(Records with scene code)
◆ ◆ ◆ ◆ ◆
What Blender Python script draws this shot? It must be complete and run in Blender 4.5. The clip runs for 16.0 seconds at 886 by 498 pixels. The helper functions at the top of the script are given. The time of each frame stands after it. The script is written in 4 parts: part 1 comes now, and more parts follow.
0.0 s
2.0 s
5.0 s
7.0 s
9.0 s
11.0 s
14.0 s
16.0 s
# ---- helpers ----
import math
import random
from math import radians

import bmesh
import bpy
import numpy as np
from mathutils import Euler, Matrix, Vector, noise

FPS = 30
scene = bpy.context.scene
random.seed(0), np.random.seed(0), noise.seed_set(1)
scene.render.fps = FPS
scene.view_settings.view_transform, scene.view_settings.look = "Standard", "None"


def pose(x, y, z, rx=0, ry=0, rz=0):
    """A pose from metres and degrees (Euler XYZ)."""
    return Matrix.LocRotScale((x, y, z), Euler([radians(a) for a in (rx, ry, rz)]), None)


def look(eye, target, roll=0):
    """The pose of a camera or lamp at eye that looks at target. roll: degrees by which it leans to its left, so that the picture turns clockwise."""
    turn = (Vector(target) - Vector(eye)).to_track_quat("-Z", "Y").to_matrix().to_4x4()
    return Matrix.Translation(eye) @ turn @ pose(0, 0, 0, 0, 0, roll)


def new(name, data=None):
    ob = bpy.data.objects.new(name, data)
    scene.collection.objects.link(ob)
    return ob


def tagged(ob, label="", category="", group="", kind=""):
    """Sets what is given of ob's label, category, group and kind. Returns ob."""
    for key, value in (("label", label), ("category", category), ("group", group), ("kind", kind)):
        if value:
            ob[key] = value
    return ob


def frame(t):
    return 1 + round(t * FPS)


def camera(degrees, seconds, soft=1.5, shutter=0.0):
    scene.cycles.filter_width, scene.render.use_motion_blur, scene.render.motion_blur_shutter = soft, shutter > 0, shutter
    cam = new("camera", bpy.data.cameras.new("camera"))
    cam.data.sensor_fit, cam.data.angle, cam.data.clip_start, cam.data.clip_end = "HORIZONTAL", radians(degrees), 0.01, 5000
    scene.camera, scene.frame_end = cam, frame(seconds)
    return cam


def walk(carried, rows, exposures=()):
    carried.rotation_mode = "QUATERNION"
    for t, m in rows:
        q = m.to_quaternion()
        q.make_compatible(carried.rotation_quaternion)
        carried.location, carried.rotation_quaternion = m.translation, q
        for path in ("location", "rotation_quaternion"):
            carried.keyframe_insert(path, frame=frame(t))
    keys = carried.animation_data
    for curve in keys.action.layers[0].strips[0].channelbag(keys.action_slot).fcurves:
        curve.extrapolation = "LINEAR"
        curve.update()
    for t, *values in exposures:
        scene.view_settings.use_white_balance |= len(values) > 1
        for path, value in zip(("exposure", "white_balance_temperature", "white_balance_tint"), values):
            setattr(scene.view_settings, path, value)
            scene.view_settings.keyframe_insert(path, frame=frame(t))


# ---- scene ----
◆ ◆ ◆ ◆ ◆
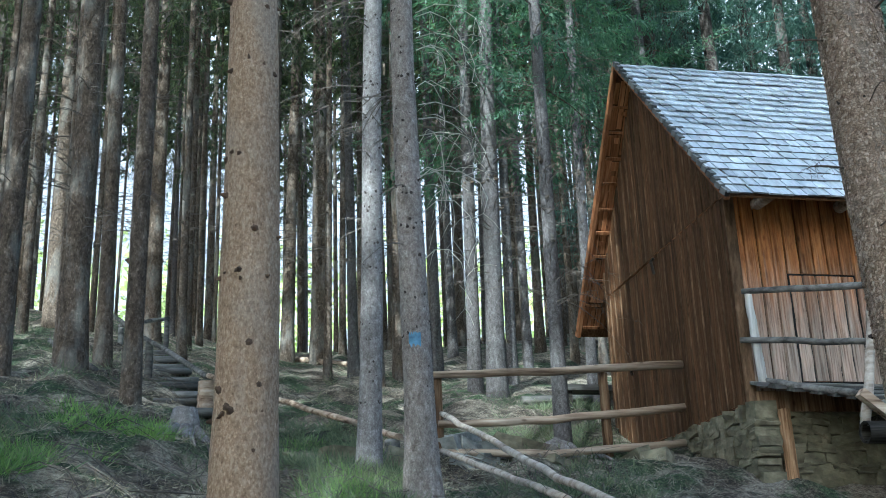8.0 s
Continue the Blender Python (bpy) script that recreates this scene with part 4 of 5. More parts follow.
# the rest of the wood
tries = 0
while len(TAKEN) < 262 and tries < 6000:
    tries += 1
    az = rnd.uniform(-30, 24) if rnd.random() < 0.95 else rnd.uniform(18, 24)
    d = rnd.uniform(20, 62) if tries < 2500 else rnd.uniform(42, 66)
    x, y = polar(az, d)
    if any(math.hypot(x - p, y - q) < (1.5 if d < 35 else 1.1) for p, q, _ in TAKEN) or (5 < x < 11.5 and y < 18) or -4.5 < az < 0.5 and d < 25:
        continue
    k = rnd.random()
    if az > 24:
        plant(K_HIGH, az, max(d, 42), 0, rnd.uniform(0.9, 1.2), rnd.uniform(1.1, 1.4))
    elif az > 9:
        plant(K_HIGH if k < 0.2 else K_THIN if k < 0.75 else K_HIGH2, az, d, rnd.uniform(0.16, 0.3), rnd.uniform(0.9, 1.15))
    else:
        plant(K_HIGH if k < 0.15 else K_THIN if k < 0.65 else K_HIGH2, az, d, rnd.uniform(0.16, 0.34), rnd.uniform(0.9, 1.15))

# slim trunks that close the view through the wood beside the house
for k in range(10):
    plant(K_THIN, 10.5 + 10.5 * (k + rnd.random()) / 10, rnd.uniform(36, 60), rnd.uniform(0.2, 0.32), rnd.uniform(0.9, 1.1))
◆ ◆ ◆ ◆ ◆
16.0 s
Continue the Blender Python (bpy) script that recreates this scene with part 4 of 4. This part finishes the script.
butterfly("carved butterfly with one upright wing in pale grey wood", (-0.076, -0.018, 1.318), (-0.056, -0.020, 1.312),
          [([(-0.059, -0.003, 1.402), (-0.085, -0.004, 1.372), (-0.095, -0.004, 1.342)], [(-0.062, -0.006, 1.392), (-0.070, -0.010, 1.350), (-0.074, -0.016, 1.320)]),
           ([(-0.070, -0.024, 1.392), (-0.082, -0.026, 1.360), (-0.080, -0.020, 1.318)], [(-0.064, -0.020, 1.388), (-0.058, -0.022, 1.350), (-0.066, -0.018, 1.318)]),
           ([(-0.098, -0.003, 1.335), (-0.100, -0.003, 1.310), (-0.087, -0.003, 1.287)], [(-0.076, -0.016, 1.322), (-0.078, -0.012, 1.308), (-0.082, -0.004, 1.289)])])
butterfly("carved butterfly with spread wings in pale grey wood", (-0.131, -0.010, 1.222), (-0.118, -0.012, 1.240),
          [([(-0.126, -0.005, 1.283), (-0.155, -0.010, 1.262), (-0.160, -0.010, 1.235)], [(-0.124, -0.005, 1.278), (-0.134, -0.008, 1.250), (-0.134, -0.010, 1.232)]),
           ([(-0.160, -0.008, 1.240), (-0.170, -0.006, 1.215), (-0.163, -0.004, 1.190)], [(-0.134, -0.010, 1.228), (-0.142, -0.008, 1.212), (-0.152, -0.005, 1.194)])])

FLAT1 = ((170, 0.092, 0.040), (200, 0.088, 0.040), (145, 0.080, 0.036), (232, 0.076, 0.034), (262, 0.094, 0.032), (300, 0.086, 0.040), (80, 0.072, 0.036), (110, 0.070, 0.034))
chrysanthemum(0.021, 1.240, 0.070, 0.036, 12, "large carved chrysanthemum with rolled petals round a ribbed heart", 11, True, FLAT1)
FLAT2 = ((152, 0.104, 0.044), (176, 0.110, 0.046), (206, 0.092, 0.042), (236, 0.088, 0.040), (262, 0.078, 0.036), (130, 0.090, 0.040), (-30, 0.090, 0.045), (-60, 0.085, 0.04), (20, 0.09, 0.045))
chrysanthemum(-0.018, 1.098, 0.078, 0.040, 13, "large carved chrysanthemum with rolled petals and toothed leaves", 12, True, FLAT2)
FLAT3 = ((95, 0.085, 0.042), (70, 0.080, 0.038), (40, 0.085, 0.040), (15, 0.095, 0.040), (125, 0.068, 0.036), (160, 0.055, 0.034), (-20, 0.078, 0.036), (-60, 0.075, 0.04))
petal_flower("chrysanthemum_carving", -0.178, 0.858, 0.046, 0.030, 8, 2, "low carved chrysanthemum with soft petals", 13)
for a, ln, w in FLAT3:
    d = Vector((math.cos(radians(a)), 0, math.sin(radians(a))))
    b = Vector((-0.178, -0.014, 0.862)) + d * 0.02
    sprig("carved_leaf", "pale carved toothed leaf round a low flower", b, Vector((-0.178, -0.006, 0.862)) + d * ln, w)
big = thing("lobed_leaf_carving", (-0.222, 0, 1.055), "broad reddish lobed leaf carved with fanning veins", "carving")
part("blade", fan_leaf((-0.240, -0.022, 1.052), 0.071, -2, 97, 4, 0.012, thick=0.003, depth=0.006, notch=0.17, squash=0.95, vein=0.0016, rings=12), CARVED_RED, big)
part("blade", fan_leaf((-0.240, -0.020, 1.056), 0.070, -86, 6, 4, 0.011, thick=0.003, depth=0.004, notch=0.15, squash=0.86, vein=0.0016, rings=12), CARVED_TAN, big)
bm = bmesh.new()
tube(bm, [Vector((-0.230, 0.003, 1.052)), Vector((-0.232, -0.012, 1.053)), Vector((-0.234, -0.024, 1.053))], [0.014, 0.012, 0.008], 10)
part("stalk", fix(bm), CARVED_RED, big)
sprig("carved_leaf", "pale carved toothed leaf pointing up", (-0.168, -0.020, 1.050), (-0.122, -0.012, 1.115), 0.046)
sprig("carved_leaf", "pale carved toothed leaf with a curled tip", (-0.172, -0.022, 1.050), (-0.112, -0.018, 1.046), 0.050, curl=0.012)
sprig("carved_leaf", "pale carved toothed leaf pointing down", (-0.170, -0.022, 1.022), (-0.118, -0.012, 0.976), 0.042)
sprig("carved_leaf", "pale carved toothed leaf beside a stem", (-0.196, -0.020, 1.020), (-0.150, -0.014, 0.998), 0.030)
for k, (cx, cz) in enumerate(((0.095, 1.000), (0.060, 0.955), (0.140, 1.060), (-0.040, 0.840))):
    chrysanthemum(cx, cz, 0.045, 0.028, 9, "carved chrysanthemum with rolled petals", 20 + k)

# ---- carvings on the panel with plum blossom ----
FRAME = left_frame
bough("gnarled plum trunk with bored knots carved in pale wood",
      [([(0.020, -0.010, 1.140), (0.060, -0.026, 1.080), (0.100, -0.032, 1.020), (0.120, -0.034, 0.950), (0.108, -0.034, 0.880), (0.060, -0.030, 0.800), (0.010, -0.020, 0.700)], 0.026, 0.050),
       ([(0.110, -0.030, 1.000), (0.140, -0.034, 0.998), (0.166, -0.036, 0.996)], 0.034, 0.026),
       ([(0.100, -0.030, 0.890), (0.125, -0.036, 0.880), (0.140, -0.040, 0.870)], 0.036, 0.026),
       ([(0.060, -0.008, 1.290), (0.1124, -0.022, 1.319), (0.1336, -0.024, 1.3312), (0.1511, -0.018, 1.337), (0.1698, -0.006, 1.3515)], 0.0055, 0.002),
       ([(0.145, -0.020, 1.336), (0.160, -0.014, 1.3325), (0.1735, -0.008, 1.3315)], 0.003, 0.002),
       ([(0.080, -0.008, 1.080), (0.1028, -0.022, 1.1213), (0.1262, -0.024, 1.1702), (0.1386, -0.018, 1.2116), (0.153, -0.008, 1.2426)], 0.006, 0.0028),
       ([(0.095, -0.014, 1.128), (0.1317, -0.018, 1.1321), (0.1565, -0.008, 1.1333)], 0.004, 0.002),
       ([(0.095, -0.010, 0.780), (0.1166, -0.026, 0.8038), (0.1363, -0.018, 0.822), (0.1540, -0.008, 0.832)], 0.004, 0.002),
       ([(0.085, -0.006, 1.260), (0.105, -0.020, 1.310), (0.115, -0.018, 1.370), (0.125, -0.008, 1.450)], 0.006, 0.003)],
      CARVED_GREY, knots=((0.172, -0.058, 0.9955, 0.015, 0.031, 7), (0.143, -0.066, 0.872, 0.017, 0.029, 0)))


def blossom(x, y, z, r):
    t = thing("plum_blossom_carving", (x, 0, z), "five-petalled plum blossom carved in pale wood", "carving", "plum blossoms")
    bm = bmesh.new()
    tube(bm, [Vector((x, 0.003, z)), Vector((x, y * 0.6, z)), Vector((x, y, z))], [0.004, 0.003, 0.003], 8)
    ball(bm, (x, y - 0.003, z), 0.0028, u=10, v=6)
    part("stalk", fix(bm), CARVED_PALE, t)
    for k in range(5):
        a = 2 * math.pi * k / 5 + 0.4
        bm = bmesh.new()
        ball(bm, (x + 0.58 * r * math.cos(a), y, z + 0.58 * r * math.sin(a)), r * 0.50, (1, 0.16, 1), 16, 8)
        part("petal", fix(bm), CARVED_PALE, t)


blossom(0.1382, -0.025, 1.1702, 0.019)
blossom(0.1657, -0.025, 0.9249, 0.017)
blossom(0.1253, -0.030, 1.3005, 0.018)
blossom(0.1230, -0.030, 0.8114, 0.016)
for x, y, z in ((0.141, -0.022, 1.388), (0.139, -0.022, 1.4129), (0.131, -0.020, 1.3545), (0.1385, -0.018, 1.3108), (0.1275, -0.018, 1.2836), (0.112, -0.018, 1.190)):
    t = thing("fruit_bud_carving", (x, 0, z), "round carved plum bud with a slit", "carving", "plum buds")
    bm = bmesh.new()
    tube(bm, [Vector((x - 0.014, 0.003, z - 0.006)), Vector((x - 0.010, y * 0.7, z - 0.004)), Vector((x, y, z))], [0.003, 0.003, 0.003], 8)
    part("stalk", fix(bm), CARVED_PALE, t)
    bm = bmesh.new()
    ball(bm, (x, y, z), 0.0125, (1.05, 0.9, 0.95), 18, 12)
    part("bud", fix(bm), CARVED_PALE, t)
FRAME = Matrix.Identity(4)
◆ ◆ ◆ ◆ ◆
- [GIVEN PROBLEM] Write out, from the lines above, only those from the line with "for path, value" to the line with "# ---- scene", exactly as given, including the first and the last.

- [TASK ANSWER]
        for path, value in zip(("exposure", "white_balance_temperature", "white_balance_tint"), values):
            setattr(scene.view_settings, path, value)
            scene.view_settings.keyframe_insert(path, frame=frame(t))


# ---- scene ----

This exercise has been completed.